Responsive Design case study
CMA built a responsive website design that is user-friendly, easy to update and optimized for SEO. Google prioritizes mobile-friendly websites, making the redesign of Garden Communities’ website necessary for the company to remain competitive. With the new responsive design, the website delivers the level of functionality and responsiveness that users expect and functions flawlessly to improve the user experience and increase time on the site. It also improves mobile SEO to attract more customers and secure more sales.
The new website makes it simple for renters to search available apartments in a specific zip code and make an appointment for a tour. To reach more customers faster, Garden Communities’ newly designed, responsive website incorporates a listing feed, which provides up-to-the-minute, real estate listings to websites like zillow.com and apartments.com.
Garden Communities’ new mobile-friendly website widened the potential customer pool to include anyone performing a mobile search. Now, prospects don’t have to hunt for the website or type in an exact web address. They can perform a search to find Garden Communities quickly and easily.
In the case of Garden Communities, planning and knowing the purpose of the website drove CMA’s design and SEO strategy.
The mobile-centric attitude of society is not going away anytime soon. We live in a mobile-first world and that means your website needs to render correctly on different devices and screen sizes, so that visitors have an optimal browsing experience.
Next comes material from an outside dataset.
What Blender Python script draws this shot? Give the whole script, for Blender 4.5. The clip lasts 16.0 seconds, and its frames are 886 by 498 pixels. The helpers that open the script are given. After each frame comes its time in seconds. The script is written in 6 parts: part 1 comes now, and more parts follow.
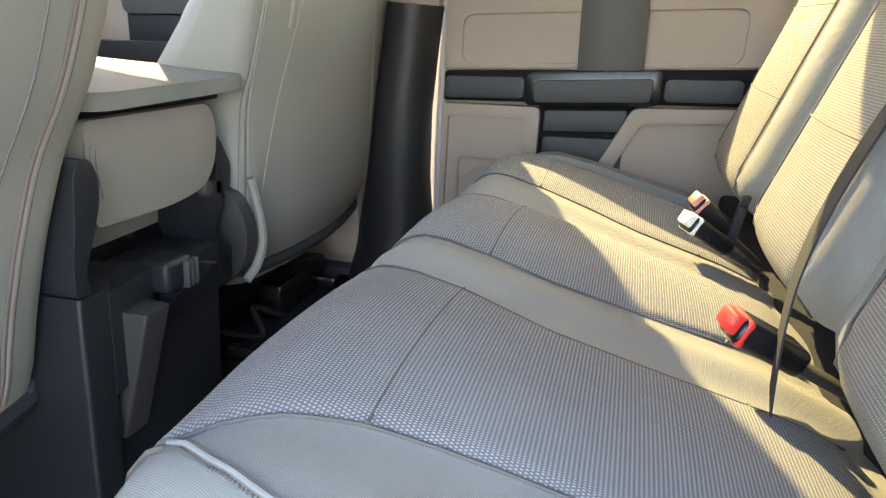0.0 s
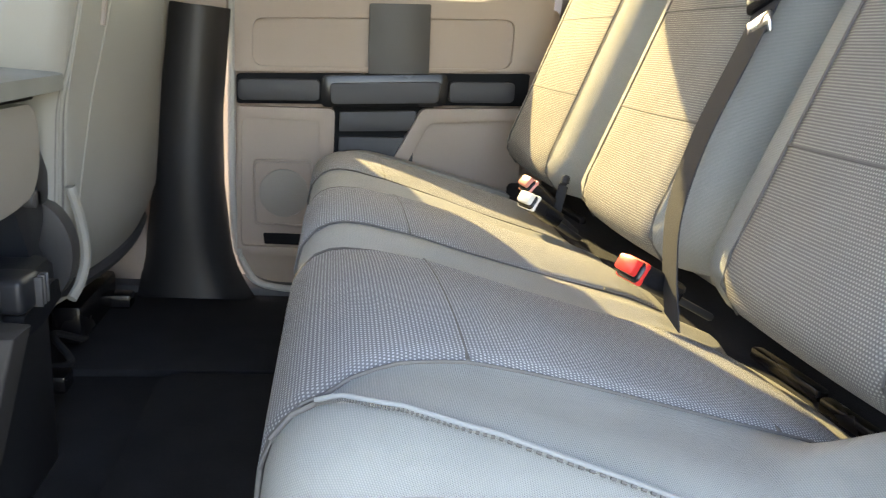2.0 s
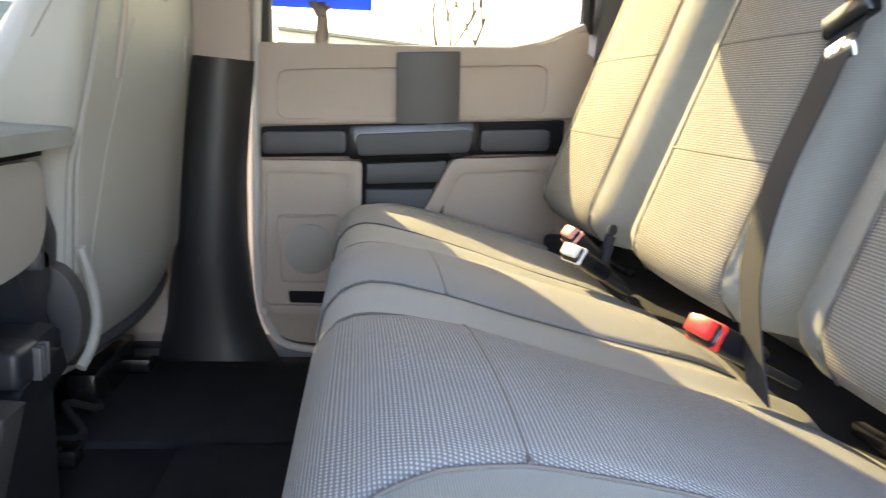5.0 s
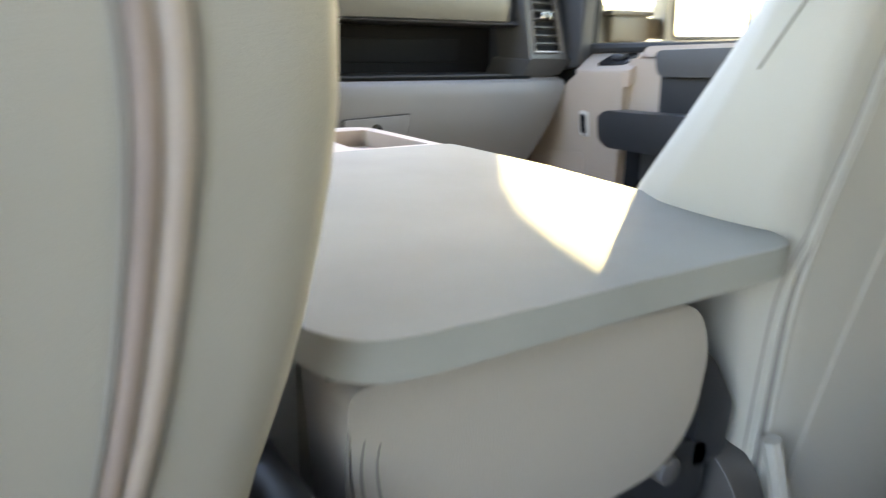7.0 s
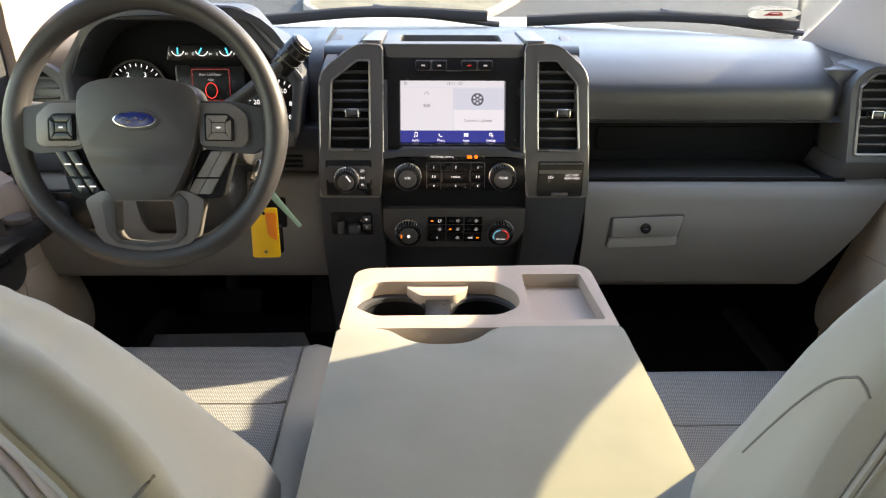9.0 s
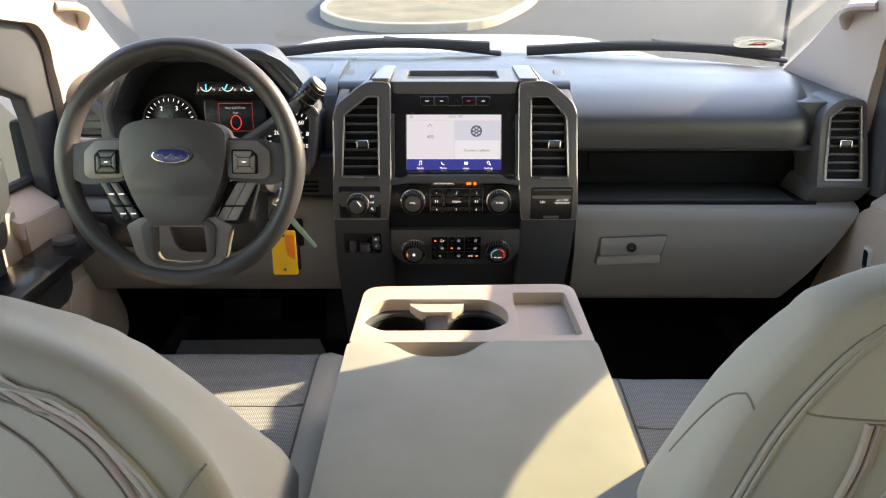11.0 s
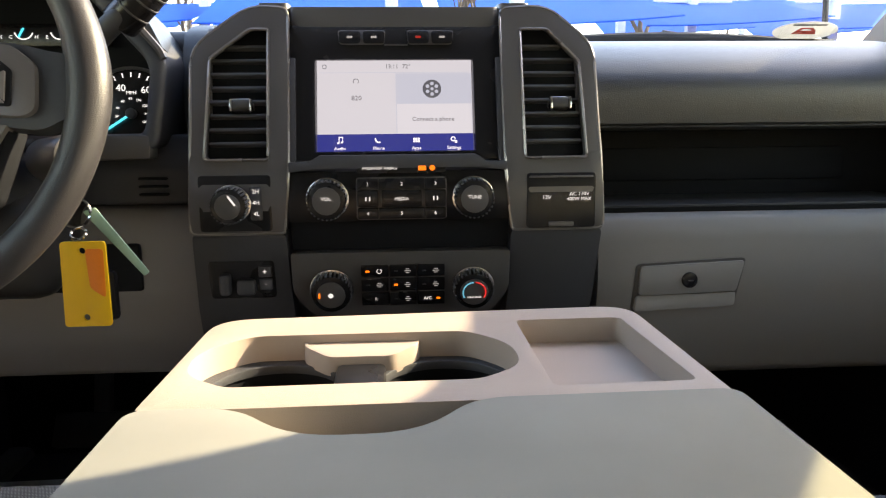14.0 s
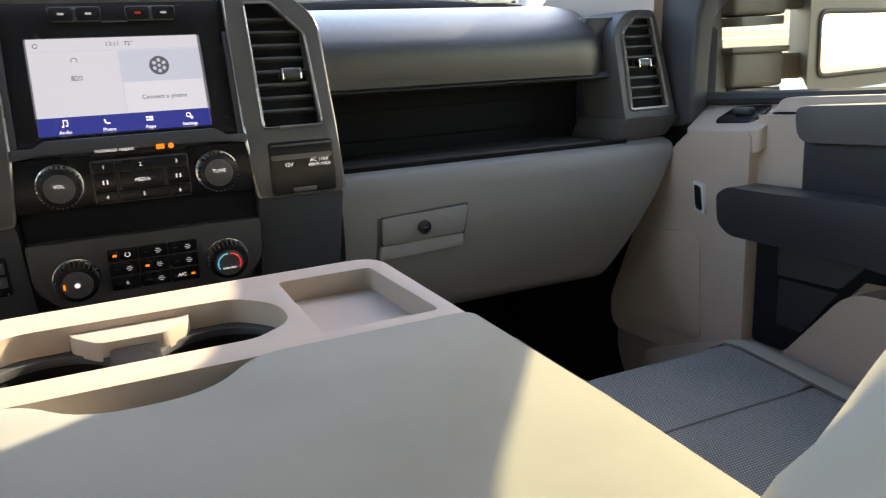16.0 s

One way to get started is creating a responsive website is to survey the landscape. Look at what your competitors are doing. Search for examples to determine what elements you like and to identify which components you would like to incorporate into your site. Choose websites that look good on different types of devices. The layouts should be fluid and content should reflow nicely. Having a secure website that is attractive and easy to navigate on all platforms makes users less likely to get frustrated and turn to a competitor.